Ministres sous surveillance.

Ambiance anxiogène lors du premier conseil des ministres de l’année suite à l’annonce de la mise en place d’indicateurs chiffrés permettant d’évaluer les ministres. Cette nouvelle conception du fonctionnement de la République illustre une fois de plus la « rupture » chère au Président. C’est en effet une première dans l’histoire de la cinquième république puisque Nicolas Sarkozy fait appel à un cabinet de conseil en stratégie MARS & CO (à quel prix ?) afin de mettre en place des « indicateurs de résultats » sur la base de 30 critères chiffrés de performance !!

Officiellement, l’objectif est de veiller à l’efficacité de l’action des ministres en contrôlant notamment la mise en place des réformes annoncées. Ainsi le cas échéant, cet outil d’évaluation permettra de « corriger le tir » lorsque le ministre n’aura pas atteint les objectifs fixés dans sa lettre de mission.

S’il ne s’agit pas là uniquement d’un « coup de communication » (comme l’affirment certains), il est indéniable que cette évaluation des ministres est le fruit d’une stratégie politique mûrement réfléchie. En effet, à deux mois des municipales, le Président souhaite montrer aux Français qu’il est à leur écoute et qu’il prend ses responsabilités. C’est la fin de l’état de grâce, le Président baisse dans les sondages et les résultats de sa politique se font attendre, notamment en matière économique… Face à une France qui s’impatiente et qui commence à douter, Nicolas Sarkozy crée donc une « machine à rassurer » (du moins le pense-t-il) sous la forme d’un outil d’évaluation technique.

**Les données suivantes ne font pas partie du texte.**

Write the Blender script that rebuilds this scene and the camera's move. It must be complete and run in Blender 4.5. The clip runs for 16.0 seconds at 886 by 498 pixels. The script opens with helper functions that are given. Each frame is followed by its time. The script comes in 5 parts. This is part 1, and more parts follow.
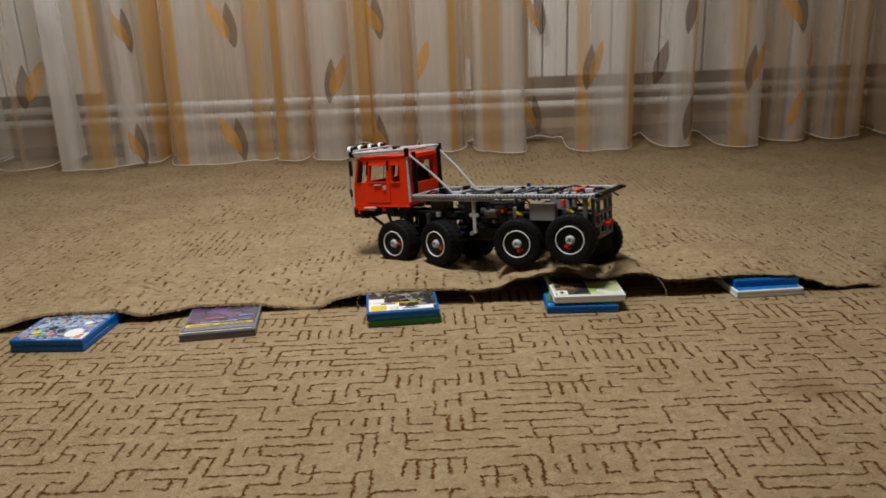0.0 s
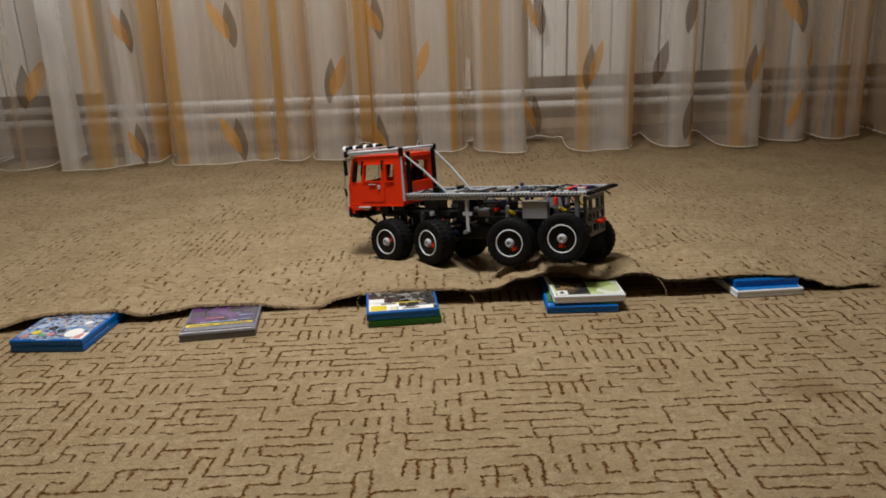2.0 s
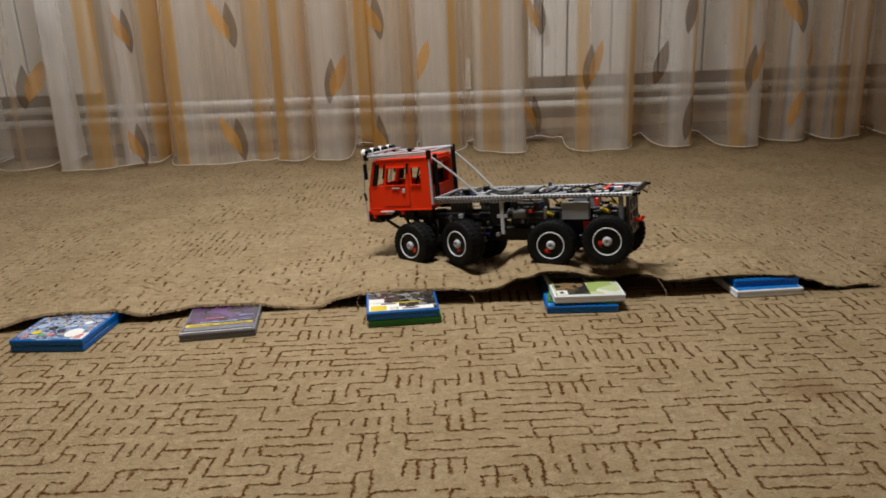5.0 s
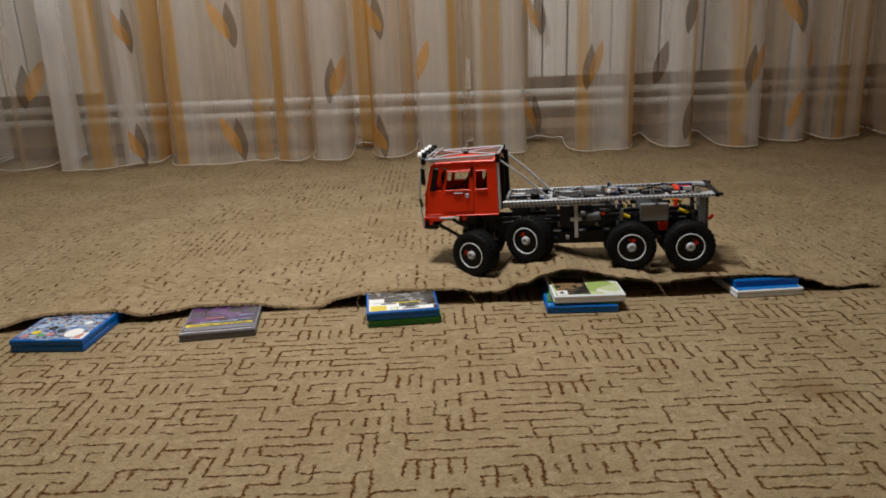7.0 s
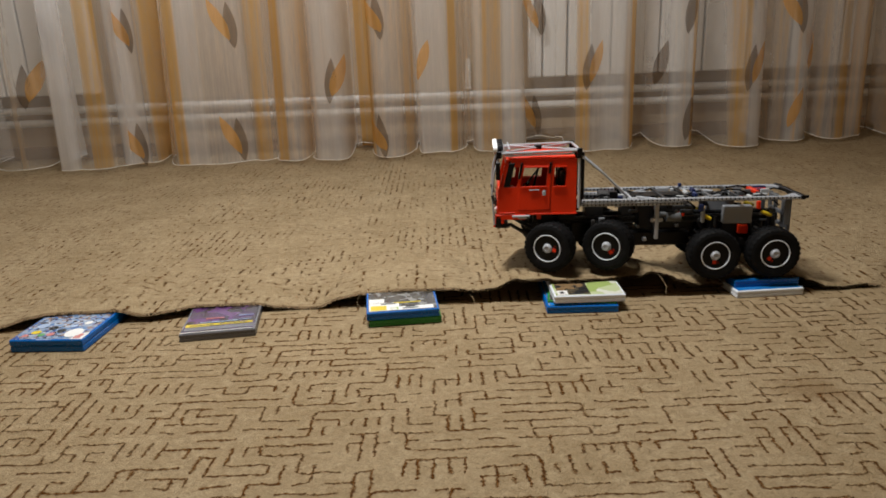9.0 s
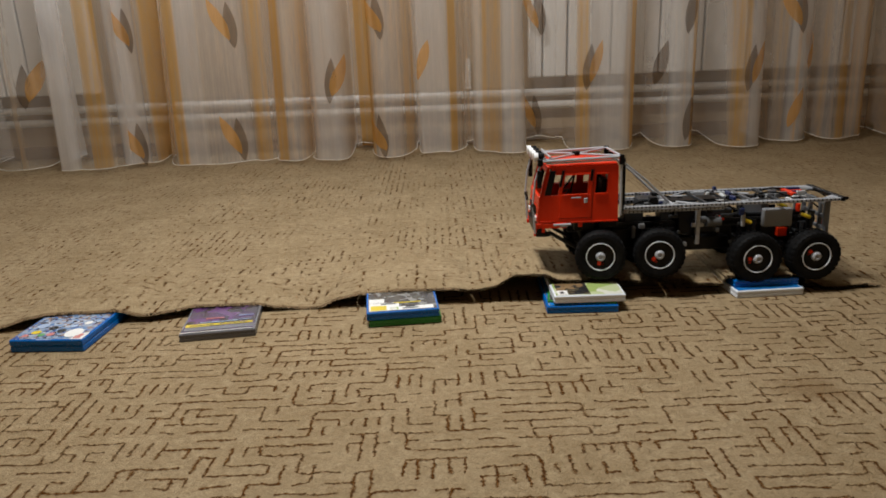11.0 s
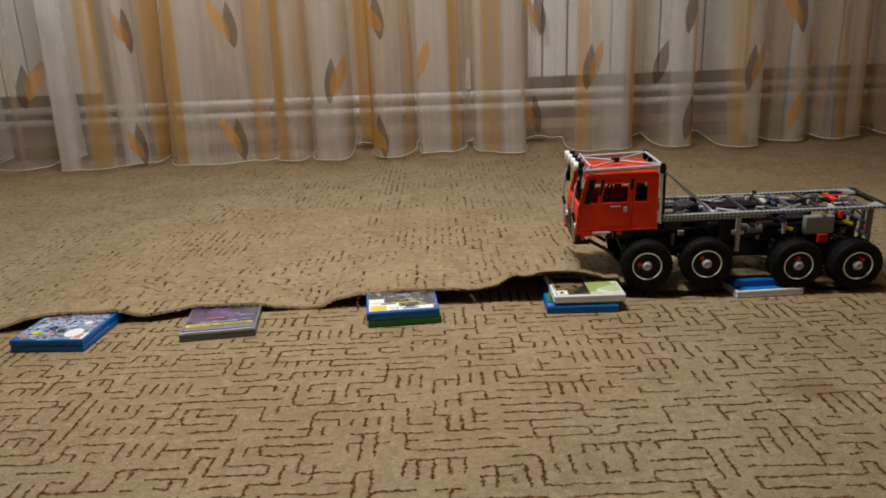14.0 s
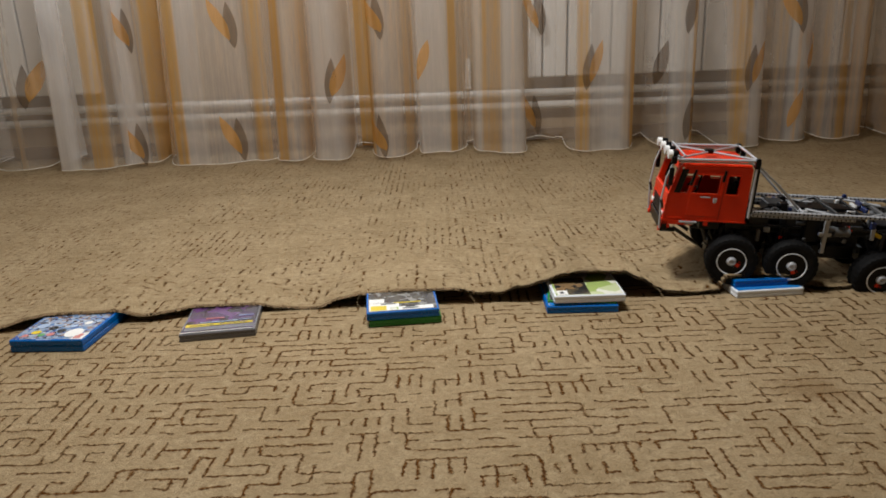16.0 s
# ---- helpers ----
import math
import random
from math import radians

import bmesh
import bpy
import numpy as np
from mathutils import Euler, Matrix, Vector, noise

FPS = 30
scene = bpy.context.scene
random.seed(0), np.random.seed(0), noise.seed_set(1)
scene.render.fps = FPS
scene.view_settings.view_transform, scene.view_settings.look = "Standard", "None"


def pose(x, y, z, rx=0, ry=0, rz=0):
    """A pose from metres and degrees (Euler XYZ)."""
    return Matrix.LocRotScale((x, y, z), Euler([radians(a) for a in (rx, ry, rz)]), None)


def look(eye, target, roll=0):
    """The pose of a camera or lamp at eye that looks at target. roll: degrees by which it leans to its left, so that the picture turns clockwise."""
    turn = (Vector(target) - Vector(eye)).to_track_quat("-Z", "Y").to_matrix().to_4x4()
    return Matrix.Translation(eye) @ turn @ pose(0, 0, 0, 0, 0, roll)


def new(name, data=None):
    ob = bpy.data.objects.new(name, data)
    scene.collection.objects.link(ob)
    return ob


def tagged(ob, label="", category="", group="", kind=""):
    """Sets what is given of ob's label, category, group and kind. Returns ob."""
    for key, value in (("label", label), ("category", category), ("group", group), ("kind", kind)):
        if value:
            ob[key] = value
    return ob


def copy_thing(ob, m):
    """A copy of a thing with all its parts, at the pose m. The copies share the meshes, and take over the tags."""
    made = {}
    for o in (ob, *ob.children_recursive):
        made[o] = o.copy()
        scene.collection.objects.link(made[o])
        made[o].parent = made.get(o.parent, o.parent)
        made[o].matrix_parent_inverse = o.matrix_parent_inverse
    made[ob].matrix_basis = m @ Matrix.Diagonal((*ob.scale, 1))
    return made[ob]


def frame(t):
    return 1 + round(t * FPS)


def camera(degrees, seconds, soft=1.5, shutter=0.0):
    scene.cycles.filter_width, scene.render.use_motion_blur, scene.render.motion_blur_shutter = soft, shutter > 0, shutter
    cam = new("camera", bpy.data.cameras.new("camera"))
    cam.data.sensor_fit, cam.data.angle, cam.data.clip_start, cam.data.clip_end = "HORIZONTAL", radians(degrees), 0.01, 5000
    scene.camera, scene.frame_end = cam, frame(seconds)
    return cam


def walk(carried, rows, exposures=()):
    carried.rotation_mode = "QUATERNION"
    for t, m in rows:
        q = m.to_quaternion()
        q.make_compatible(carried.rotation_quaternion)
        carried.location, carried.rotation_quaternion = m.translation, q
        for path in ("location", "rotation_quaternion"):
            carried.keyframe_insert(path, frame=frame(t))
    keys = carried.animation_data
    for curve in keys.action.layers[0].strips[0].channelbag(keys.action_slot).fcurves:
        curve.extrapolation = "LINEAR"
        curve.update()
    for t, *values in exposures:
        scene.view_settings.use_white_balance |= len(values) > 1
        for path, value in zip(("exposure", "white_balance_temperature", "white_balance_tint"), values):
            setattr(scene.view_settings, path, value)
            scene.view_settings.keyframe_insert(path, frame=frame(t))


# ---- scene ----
cam = camera(64.2, 16.0, soft=1.75)
CAM_H, CAM_TILT, CAM_ROLL = 0.52, 16.95, 2.18
CAM_POSE = look((0, 0, CAM_H), (0, math.cos(radians(CAM_TILT)), CAM_H - math.sin(radians(CAM_TILT))), -CAM_ROLL)
walk(cam, [(0.0, CAM_POSE), (16.0, CAM_POSE)], exposures=[(0.0, -0.1), (3.0, -0.1), (4.0, -0.03), (6.5, -0.12), (7.0, -0.2), (7.5, -0.24), (8.0, 0.0), (9.0, 0.02), (11.5, -0.13), (12.5, -0.18), (13.5, -0.18), (14.0, -0.12), (14.5, -0.04), (16.0, -0.04)])

# ---- light: grey daylight through the window behind the curtain, a ceiling lamp in the room ----
world = bpy.data.worlds.new("world")
scene.world = world
world.use_nodes = True
world.node_tree.nodes["Background"].inputs[0].default_value = (0.55, 0.62, 0.75, 1)
world.node_tree.nodes["Background"].inputs[1].default_value = 0.10


def lamp(name, m, power, size, color):
    data = bpy.data.lights.new(name, "AREA")
    data.shape, data.size, data.energy, data.color = "DISK", size, power, color
    ob = new(name, data)
    ob.matrix_world = m
    return ob


lamp("ceiling_light_source", look((-0.20, 1.23, 1.92), (-0.20, 1.23, 0)), 42.5, 0.42, (1.0, 0.985, 0.955))
WIN_X0, WIN_X1, WIN_Z0, WIN_Z1 = -2.0, 0.6, 0.98, 2.25
sky_lamp = lamp("window_light", look(((WIN_X0 + WIN_X1) / 2, 3.5, (WIN_Z0 + WIN_Z1) / 2), ((WIN_X0 + WIN_X1) / 2, 2.5, 1.05)), 34, 1.0, (0.86, 0.93, 1.0))
sky_lamp.data.shape, sky_lamp.data.size, sky_lamp.data.size_y = "RECTANGLE", WIN_X1 - WIN_X0 - 0.1, WIN_Z1 - WIN_Z0 - 0.1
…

Que faut-il penser de cette nouvelle invention ? S’il est clair qu’elle ne va pas révolutionner l’action gouvernementale, cela aura au moins le mérite de motiver les ministres et de les mettre en avant face à l’omniprésidence à laquelle on assiste depuis bientôt neuf mois. Néanmoins cet outil d’évaluation appelle plusieurs commentaires.

Tout d’abord, le gouvernement n’est pas une entreprise privée et les ministres ne sont pas des collaborateurs mais des politiques. Leur action ne peut être réduite à une batterie d’indicateurs chiffrés permettant une évaluation arithmétique de leur action. A titre d’exemple, l’un des critères d’évaluation de Brice Hortefeux (ministre de l’immigration) sera le nombre d’étrangers en situation irrégulière expulsés…

Ensuite, il est regrettable que ni François Fillon ni les collaborateurs les plus influents du Président (notamment Henri Guaino et Claude Guéant) ne soient soumis à ce type d’évaluation. La nature de leurs responsabilités et l’importance de leur pouvoir (parfois supérieur à celui des ministres) leur imposerait de rendre des comptes.

Enfin, lorsque l’on connaît les problèmes du pays en matière de dépense publique, il semblerait plus opportun d’appliquer cette méthode d’évaluation d’abord dans la fonction publique (où il n’existe pas de mesure de la productivité) plutôt que dans les ministères.

Quoiqu’il en soit, au delà de ce nouveau concept d’évaluation, l’ultime baromètre de l’action des politiques reste le jugement des électeurs le seul qui compte en démocratie.

 

La phrase de la semaine:

« On ne gère pas la France comme une entreprise de boulons » de Aurélie Filippetti, porte-parole du groupe PS à l’assemblée à propos des « indicateurs de résultats » chiffrés imposés aux ministres.